U.S. wants Syria help in Israel-Palestinian talks

DAMASCUS (Reuters) - The United States wants Syria’s help in forging a deal between Israel and the Palestinians, U.S. envoy George Mitchell said on Sunday.

Syria's President Bashar al-Assad (R) shakes hands with U.S. Middle East envoy George Mitchell before a meeting in Damascus July 26,2009. REUTERS/ Khaled al-Hariri

Mitchell, the U.S. special envoy for the Middle East, said after meeting President Bashar al-Assad that restarting talks between Syria, which backs the Palestinian group Hamas, and Israel was a “near-term goal” for Washington.

“If we are to succeed, we will need Arabs and Israelis alike to work with us to bring about comprehensive peace. We will welcome the full cooperation of the government of the Syrian Arab Republic in this historic endeavor,” he said.

The indirect talks between Syria and Israel, which were being mediated by Turkey, were suspended during the Israeli offensive on the Gaza Strip in December. Turkey said this month it was ready to resume mediation of those talks.

Israeli-Palestinian peace talks backed by a quartet of international mediators — the European Union, the United States, the United Nations and Russia — are also frozen.

Mitchell, who is on a regional tour that includes Israel, described his discussion with Assad as “very candid and positive” but he did not say what the United States expected from Syria, especially on Hamas.

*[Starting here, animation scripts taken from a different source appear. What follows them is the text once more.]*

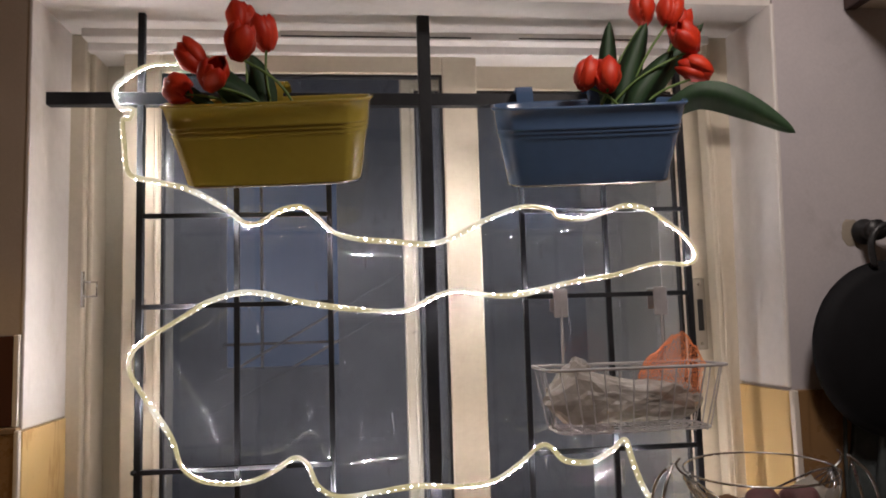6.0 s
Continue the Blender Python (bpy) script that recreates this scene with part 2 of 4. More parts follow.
def floral():
    m = Nodes("floral_fabric")
    v = m.node("ShaderNodeTexVoronoi", Vector=m.mapped((1, 1, 1.4)), Scale=17.0)
    tone = m.node("ShaderNodeSeparateColor", Color=v.outputs["Color"]).outputs[0]
    petal = m.ramp(v.outputs["Distance"], (0.25, grey(1)), (0.5, grey(0)))
    blot = m.ramp(m.noise(14, 5, 0.7, distort=1.5), (0.40, (0.06, 0.016, 0.012)), (0.50, (0.18, 0.095, 0.045)), (0.60, (0.32, 0.24, 0.17)))
    col = m.mix(m.mix(1.0, petal, m.ramp(tone, (0.62, grey(0)), (0.68, grey(1))), "MULTIPLY"), blot, (0.36, 0.11, 0.10))
    m.set(Base_Color=col, Roughness=0.85)
    m.bump(m.noise(300, 2), 0.3, 0.001)
    return m.mat


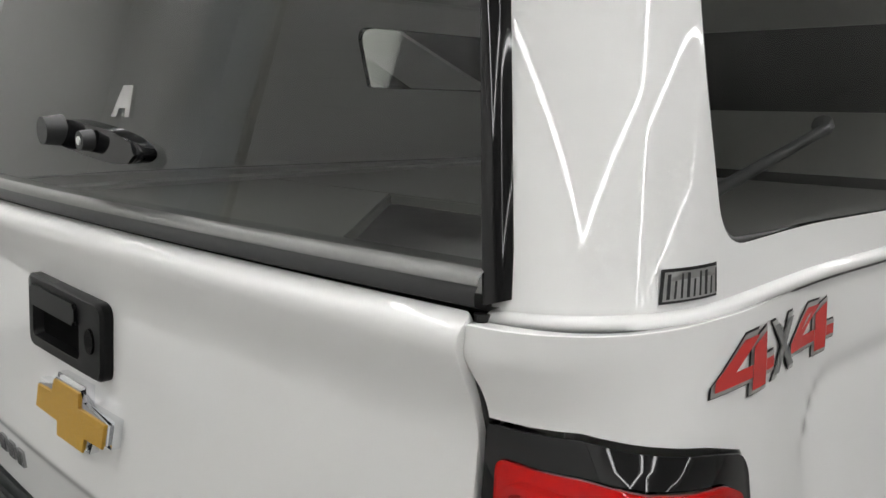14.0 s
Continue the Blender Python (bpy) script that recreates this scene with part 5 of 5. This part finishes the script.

The Islamist group, which has controlled Gaza since defeating forces loyal to Palestinian President Mahmoud Abbas in 2007, opposes Abbas’s approach to peace with Israel.

Hamas has also resisted international pressure to renounce violence, recognize Israel and accept past agreements between Israel and the Palestinian Liberation Organization.

U.S.-SYRIA TIES IMPROVE

Syria’s support for Hamas has contributed to deteriorating ties between Damascus and Washington in the last several years, which improved after President Barack Obama came to office in January, and said Middle East peace was a U.S. priority.

Syria remains under U.S. sanctions but Obama has decided to return a ambassador to Syria. Washington withdrew its envoy in 2005 to protest against the assassination in Beirut of Rafik al-Hariri, a Lebanese parliamentarian and former prime minister.

“I told President Assad that President Obama is determined to facilitate a truly comprehensive Arab-Israeli peace,” Mitchell told reporters.

Syrian officials privately say Damascus has played a role in bringing Hamas to a more accommodating position on peace with Israel, including recent statements by the group calling for the establishment of Palestinian state within the borders of land occupied by Israel in the 1967 Middle East War.

Abbas has said he will not revive the negotiations unless Israel halts settlement expansion in the occupied West Bank, in accordance with a 2003 peace “road map” that also commits the Palestinians to control militants.

Israel has been trying to work out a compromise on the settlement issue with Washington, linked with progress toward normalization of relations with Arab countries.

Mitchell said the normalization issue was “the ultimate aim” that a five-year-old Arab peace initiative also backs.